In 2009, the Netherlands was a core member of the Eurozone, having adopted the euro as its official currency in 2002, replacing the Dutch guilder. The global financial crisis, which began in 2008, profoundly shaped the economic and currency landscape that year. While the Netherlands did not face a sovereign debt crisis like some southern Eurozone nations, its economy was hit hard, contracting by 3.7% in 2009. The stability of the euro itself was a primary concern, as the crisis exposed structural weaknesses within the monetary union, though the Dutch guilder was not under consideration for reintroduction.
Domestically, the euro's value and the European Central Bank's (ECB) monetary policy were central to the Netherlands' economic strategy. The ECB, to which the Netherlands had ceded monetary control, implemented significant interest rate cuts and unconventional measures to stimulate the eurozone economy. For the Dutch, this meant very low interest rates and a relatively strong euro compared to other global currencies, which impacted the important export sector. The government's focus was on fiscal stimulus and bank bailouts, notably for ING and ABN AMRO, within the constraints of the EU's Stability and Growth Pact.
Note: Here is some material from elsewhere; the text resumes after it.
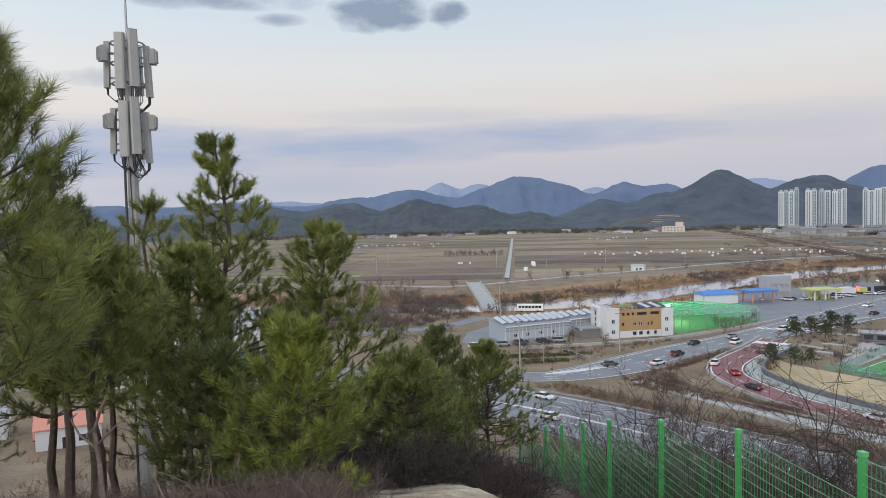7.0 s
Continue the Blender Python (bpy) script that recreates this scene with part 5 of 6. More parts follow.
# hay bales on the fields
bm_ = MB()
N = 14
pr = [(0.0, 0.0), (0.45, 0.0), (0.6, 0.12), (0.6, 1.1), (0.45, 1.22), (0.0, 1.22)]
for i in range(N):
    t = 2 * math.pi * i / N
    for r, z in pr[1:5]:
        bm_.v.append((r * 1.15 * math.cos(t), r * 1.15 * math.sin(t), z))
for i in range(N):
    for k in range(3):
        bm_.f.append((4 * i + k, 4 * ((i + 1) % N) + k, 4 * ((i + 1) % N) + k + 1, 4 * i + k + 1))
bm_.f += [tuple(4 * i + 3 for i in range(N)), tuple(4 * (N - 1 - i) for i in range(N))]
bm_.s = [0] * len(bm_.f)
bale_me = bm_.mesh("hay_bale", M["bale"], smooth=False)
rb_ = random.Random(8)
for cx, cy, n, su, sv in ((-795, 580, 30, 30, 95), (-380, 590, 18, 22, 60), (-335, 628, 16, 22, 50), (-430, 398, 4, 2, 7), (-290, 660, 12, 25, 40), (-230, 700, 12, 20, 50), (-620, 860, 8, 30, 60)):
    for i in range(n):
        du, dv = rb_.gauss(0, su), rb_.uniform(-sv, sv)
        ob = new("hay_bale", bale_me)
        q = np.array((cx, cy)) + FU * du + FV * dv
        ob.matrix_basis = pose(q[0], q[1], 0.2, 0, 0, rb_.uniform(0, 360)) @ Matrix.Diagonal((1.3, 1.3, 1.2, 1))
        tagged(ob, "round white-wrapped hay bale on the stubble", "hay bale", "hay bales")
for q in ((-372, 418), (-362, 408), (-338, 372)):
    ob = new("hay_bale", bale_me)
    ob.matrix_basis = pose(q[0], q[1], 0.4) @ Matrix.Diagonal((2.2, 2.2, 2.4, 1))
    tagged(ob, "stack of white-wrapped bales beside the farm road", "hay bale", "hay bales")

# farm hut, villages, far hall
def house(x, y, w, d, h, rz, wall, roof, label="small pale farmhouse with a low pitched roof"):
    b = thing("farmhouse", label, "house", pose(x, y, 0, 0, 0, rz), "village houses")
    part("wall", MB().box(0, w, 0, d, 0, h), M[wall], b)
    part("roof", MB().add([(-0.4, -0.5, h), (w + 0.4, -0.5, h), (w + 0.4, d / 2, h + d * 0.22), (-0.4, d / 2, h + d * 0.22), (w + 0.4, d + 0.5, h), (-0.4, d + 0.5, h)], ((0, 1, 2, 3), (3, 2, 4, 5), (0, 3, 5), (1, 4, 2), (5, 4, 1, 0))), M[roof], b)
    part("door", MB().box(w * 0.4, w * 0.4 + 1, -0.06, 0, 0, 2.1), M["dark"], b)
    part("window", MB().box(w * 0.65, w * 0.65 + 1.6, -0.06, 0, 1, 2.2), M["glass"], b)


house(-280, 416, 9, 6, 3.4, 20, "pale_wall", "concrete", "small white pump house beside the dike")
rv = random.Random(4)
for i in range(24):
    az, d = rv.uniform(24, 62), rv.uniform(1250, 1500)
    house(-d * math.sin(radians(az)), d * math.cos(radians(az)), rv.uniform(10, 22), rv.uniform(8, 11), rv.uniform(3.0, 4.5), az + rv.uniform(-30, 30), rv.choice(("pale_wall", "apt_a", "apt_d")), rv.choice(("apt_shade", "apt_shade", "brick_wall", "apt_a", "concrete")))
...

The year also saw growing Dutch scrutiny of Eurozone fiscal policies, planting seeds for future tensions. As a fiscally conservative nation with a low debt-to-GDP ratio, there was increasing public and political unease over the risks of potential bailouts for less disciplined member states. This sentiment foreshadowed the Netherlands' role as a leading "frugal" voice during the subsequent European debt crisis, advocating for strict conditionality in any financial assistance to protect the integrity and value of the shared currency. Thus, 2009 was a period of navigating a severe recession within the euro framework while nascent concerns about Eurozone solidarity began to surface.